Mr Flanagan, speaking at Insurance Ireland’s fifth fraud conference in Dublin yesterday, said that he is “determined to address” the problem.
He said escalating costs of insurance cover in recent years had led people to change their mindset, and exaggerated, opportunistic insurance fraud is one of the factors contributing to rising premiums which have affected people so severely.
“This Government has taken action to address those escalating premiums,” said Mr Flanagan.
“In July 2016, we established the Cost of Insurance Working Group, initially under the chairmanship of [Local Government] Minister Eoghan Murphy and more recently chaired by [junior finance] minister Michael D’Arcy.
“I am pleased to report that a sub-group is looking at this very issue and the report will be finalised in the coming weeks which should outline the steps that can be taken to allow for this information-sharing to take place in a way that will be compliant with the new General Data Protection Regulation.”

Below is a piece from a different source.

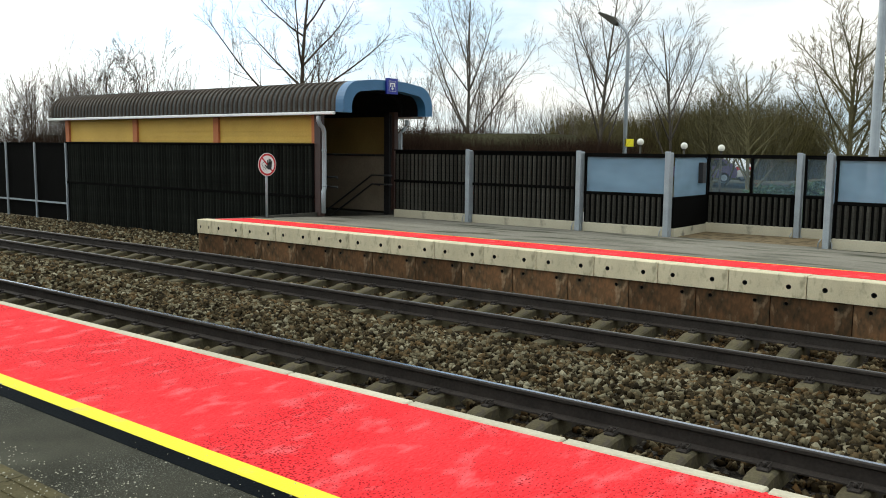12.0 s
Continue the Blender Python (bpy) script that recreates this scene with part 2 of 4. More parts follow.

Meanwhile, Chief Superintendent Pat Lordan of the National Economic Crime Bureau (NECB) said a sub-committee of the Cost of Insurance Working Group should be in a position to send its report on information sharing to the steering group soon. He said the group is examining the sharing of information and intelligence between insurance companies.
The group has yet to decide if only people with convictions for fraud would be included or if it would also include people suspected of fraud. The sub-committee is currently in discussions with the Data Protection Commissioner on the issue.
On the proposal for an industry-funded unit to prevent and detect insurance fraud, Mr Flanagan said the NECB was in discussions with Insurance Ireland about the matter.
He said the NECB has visited the City of London Police to examine its Insurance Fraud Enforcement Department system and that the City of London Police has visited Dublin.